Geçenlerde… Fenerbahçe taraftarları 5-4’lük harika oyunda dört gole engel olamayan Altay Bayındır’a kalp kıran sloganlar attı. Trabzonspor’da kazara bir gol yese, biliyorum, kabak Uğurcan Çakır’ın başında patlayacaktı. Adana Demirsporlu Ertaç Özbir, Giresunsporlu Onurcan, Beşiktaşlı Mert Günok, kenara alınan Ersin Destanoğlu… İlle de Muslera… Hepsine saygı borcumuz var.
Dün bir tur atıp kaleci antrenörlerine de baktım… Hakan Çalışkan (BJK), Özden Öngün(Fenerbahçe), Fadıl Koşutan, Can Okuyucu (Galatasaray), Haluk Güngör (Trabzonspor), Murat Gönen (Adana D. Spor), İlker Avcıbay (Giresunspor)… Hepsi de heykeltraş adanmışlığıyla ellerindeki kalecileri en yüksek forma ulaştırmaya geliştirmeye çalışıyor.

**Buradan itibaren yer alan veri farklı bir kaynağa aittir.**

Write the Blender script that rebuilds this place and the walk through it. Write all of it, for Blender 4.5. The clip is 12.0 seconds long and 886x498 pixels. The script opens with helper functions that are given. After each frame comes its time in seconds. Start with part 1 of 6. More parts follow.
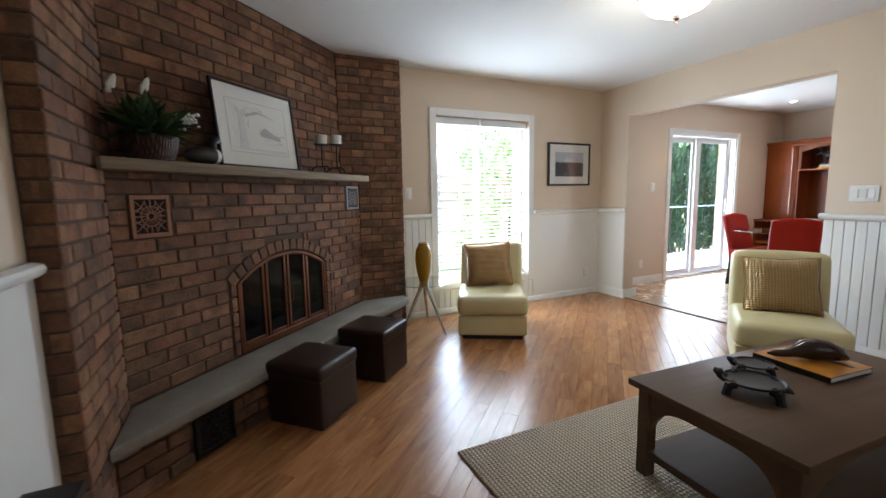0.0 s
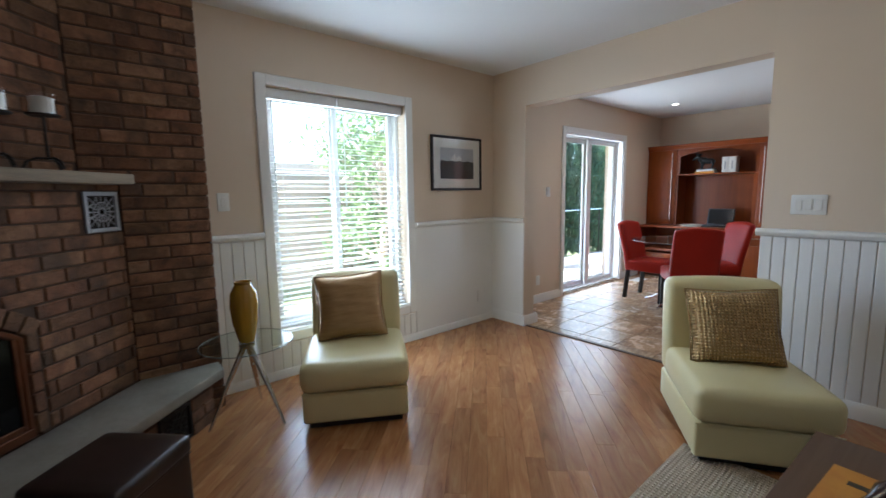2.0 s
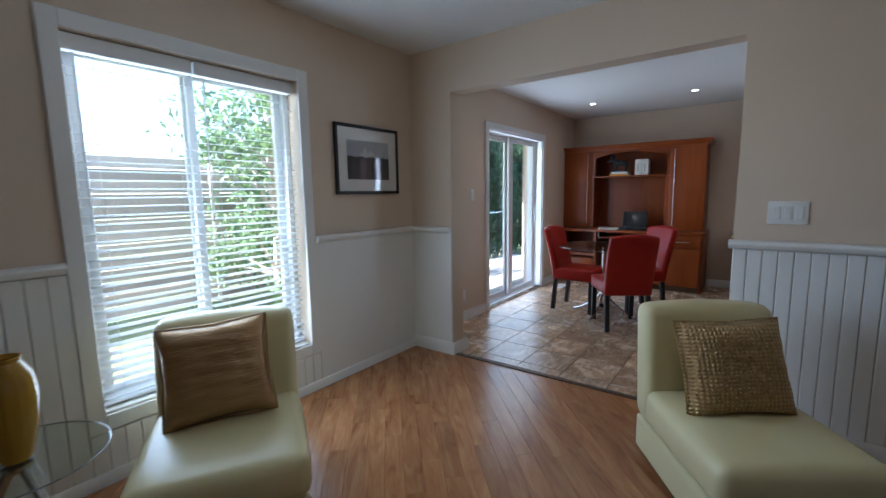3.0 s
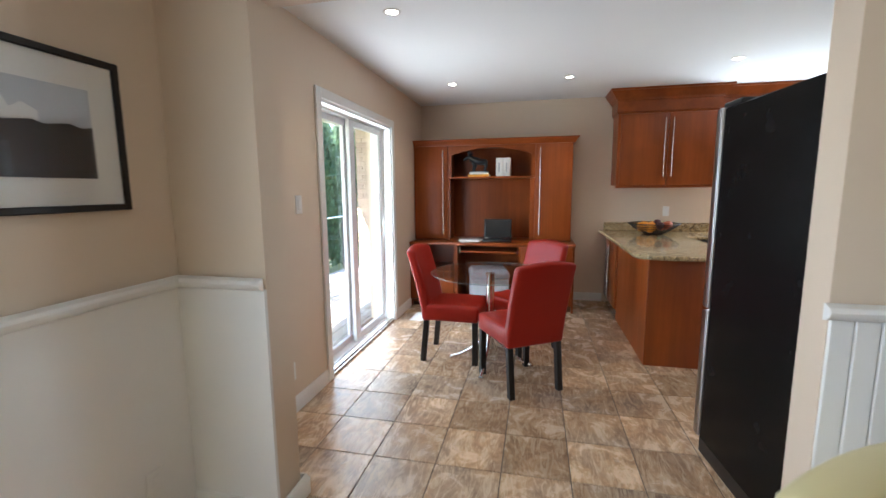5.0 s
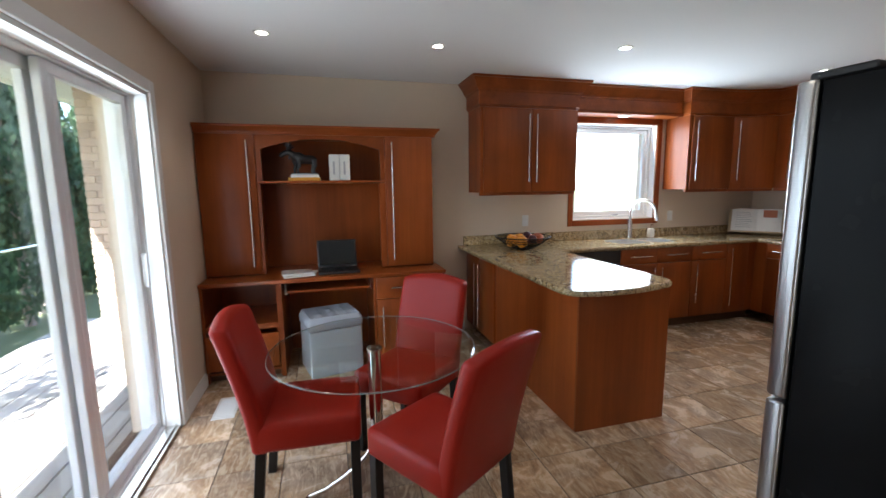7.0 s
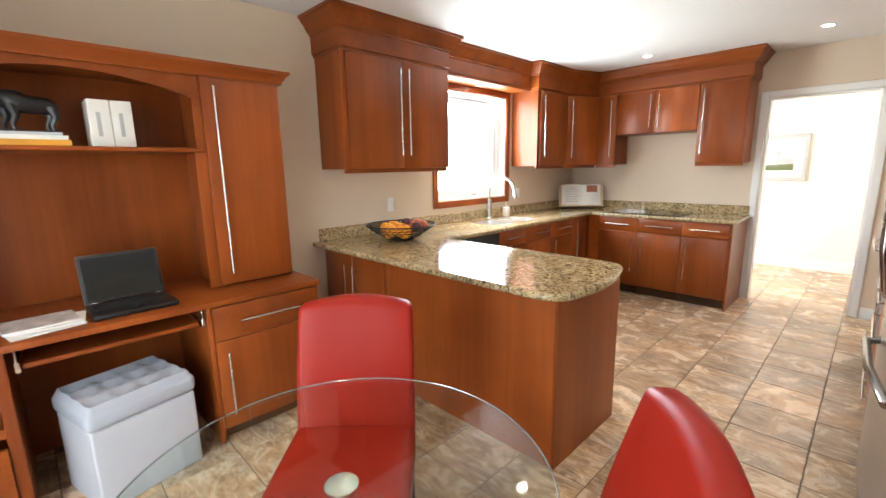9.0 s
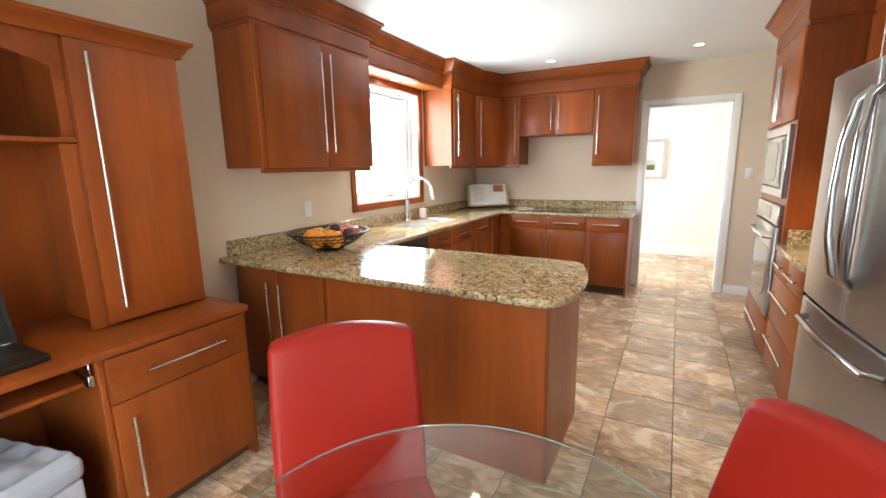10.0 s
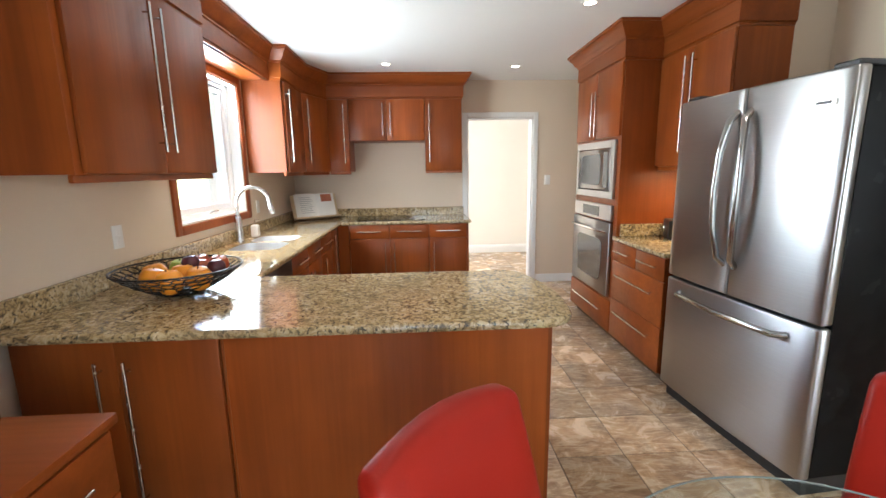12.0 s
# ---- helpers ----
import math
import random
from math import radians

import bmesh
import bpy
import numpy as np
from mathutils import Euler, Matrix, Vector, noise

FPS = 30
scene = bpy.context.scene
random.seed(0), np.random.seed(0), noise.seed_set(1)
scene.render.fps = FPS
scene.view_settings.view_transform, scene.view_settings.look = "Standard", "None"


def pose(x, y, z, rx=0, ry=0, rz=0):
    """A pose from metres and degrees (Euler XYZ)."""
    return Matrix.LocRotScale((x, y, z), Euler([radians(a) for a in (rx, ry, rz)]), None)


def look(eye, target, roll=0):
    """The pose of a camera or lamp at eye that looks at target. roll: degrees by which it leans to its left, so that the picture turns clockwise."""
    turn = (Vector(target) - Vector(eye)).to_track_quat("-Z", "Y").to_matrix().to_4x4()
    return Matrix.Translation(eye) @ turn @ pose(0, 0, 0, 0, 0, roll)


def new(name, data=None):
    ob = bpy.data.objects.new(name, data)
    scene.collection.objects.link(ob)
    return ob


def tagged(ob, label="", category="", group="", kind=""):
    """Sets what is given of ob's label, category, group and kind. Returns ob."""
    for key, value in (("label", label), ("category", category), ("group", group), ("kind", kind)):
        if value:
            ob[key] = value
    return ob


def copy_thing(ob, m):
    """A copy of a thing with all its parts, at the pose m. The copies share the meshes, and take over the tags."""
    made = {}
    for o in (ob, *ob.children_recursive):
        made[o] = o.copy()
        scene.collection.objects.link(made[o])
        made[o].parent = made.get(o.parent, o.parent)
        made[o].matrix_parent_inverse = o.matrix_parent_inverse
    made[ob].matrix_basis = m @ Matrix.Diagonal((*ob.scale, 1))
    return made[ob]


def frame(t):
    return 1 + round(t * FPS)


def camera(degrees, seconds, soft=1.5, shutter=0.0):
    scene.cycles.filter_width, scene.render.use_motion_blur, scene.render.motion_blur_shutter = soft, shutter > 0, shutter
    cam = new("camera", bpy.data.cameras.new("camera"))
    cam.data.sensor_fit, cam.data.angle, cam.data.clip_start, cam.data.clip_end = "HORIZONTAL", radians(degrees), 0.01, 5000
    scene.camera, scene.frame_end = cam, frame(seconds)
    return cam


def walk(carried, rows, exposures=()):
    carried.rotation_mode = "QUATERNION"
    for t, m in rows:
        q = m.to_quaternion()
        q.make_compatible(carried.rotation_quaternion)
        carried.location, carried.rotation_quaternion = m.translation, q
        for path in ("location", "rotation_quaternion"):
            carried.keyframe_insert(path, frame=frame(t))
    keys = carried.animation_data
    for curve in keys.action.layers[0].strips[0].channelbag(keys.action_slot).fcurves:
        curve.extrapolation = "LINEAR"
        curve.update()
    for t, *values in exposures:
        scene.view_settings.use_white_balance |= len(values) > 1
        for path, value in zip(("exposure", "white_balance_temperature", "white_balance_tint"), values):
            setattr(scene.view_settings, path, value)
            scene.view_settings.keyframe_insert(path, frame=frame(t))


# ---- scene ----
# ---- camera ----
cam = camera(92.3, 12.0, shutter=0.3)
PATH = [
    (0, (0.083, 0.278, 1.241), (0.944, 2.067, 0.993), -1.0),
    (0.5, (0.279, 0.46, 1.253), (1.188, 2.225, 1.006), -0.9),
    (1, (0.467, 0.701, 1.265), (1.47, 2.413, 1.016), -0.8),
    (1.5, (0.66, 0.953, 1.291), (1.806, 2.572, 1.036), -0.8),
    (2, (0.887, 1.241, 1.296), (2.184, 2.743, 1.043), -0.9),
    (2.5, (1.103, 1.564, 1.324), (2.568, 2.899, 1.061), -0.9),
    (3, (1.365, 1.859, 1.327), (2.962, 3.035, 1.07), -0.9),
    (5, (2.711, 2.797, 1.397), (4.646, 3.221, 1.12), -0.5),
    (5.5, (3.073, 2.973, 1.409), (5.041, 3.196, 1.134), -0.6),
    (6, (3.425, 3.099, 1.419), (5.406, 3.078, 1.144), -0.6),
    (6.5, (3.776, 3.23, 1.496), (5.733, 2.948, 1.193), -0.8),
    (7, (4.103, 3.329, 1.474), (6.012, 2.804, 1.189), -0.7),
    (7.2, (4.242, 3.359, 1.473), (6.122, 2.739, 1.191), -0.8),
    (8.8, (5.2, 3.544, 1.436), (6.66, 2.229, 1.063), -0.8),
    (9, (5.275, 3.555, 1.421), (6.675, 2.177, 1.047), -1.0),
    (9.5, (5.51, 3.578, 1.41), (6.7, 2.014, 1.04), -1.1),
    (10, (5.775, 3.622, 1.412), (6.718, 1.899, 1.034), -1.0),
    (10.5, (6.023, 3.63, 1.401), (6.699, 1.788, 1.016), -0.8),
    (11, (6.242, 3.595, 1.403), (6.631, 1.674, 1.008), -0.9),
    (11.5, (6.475, 3.546, 1.414), (6.6, 1.589, 1.02), -0.8),
    (12, (6.686, 3.47, 1.418), (6.59, 1.505, 1.057), -0.9),
]
EXPOSURES = [(0, 3.75, 5700, 10), (1.5, 3.38, 5600, 10), (2.5, 2.65, 5250, 10), (3.2, 2.38, 5100, 10), (4.8, 3.4, 5800, 10), (5.5, 3.4, 5800, 10), (6.2, 3.02, 5800, 10), (7, 2.8, 5800, 10), (9, 3.92, 6400, 10), (10.5, 3.75, 6300, 10), (12, 3.58, 6150, 10)]
walk(cam, [(t, look(eye, target, roll)) for t, eye, target, roll in PATH], EXPOSURES)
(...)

Emeklerine saygı gösterelim.
Sırası gelmişken… Milli Takım’ın kaleci antrenörü Bundesliga’dan Michael Rechner… Çok değerli, akademik çalışmalarıyla tanınan, kitap yazan bir uzman. Hoffenheim’de görevli. Ona da saygımız var ama… Bizimkilerin suyu mu çıktı?
Yılmaz Hoca cezalı!
Yılmaz Vural Hocamız, geçenlerde Endexspor yöneticisi Adil Yıldız’ı aradı, “Ümraniyeli dostlar maça davet etti, gel birlikte kendimize bilet alıp sakin bir maç seyredelim” dedi. Passolig kartlarıyla TFF kontenjanından bilet alıp Karagümrük maçına gittiler. Tarafsız seyirciye kale arkası uygun görülmüştü. Neyse, Hoca da kale arkasından maç izlemeyi severdi. Sorun yoktu.
Sonrasında Ümraniye - Alanyaspor maçını da izlemek istedi Yılmaz Hoca… Passolig’e girdiler ki… Aaa!… Kale arkası tribünü maç sonundaki kötü tezahürat nedeniyle kapanmış, Yılmaz Hoca ile Adil’in bilet hakları bloke edilmişti. İlahi Yılmaz Hoca… Bunu da gördün ya! Neyse, yine de bir hayır varmış. Bak, sen gitmedin adamlar ilk kez maç kazandı!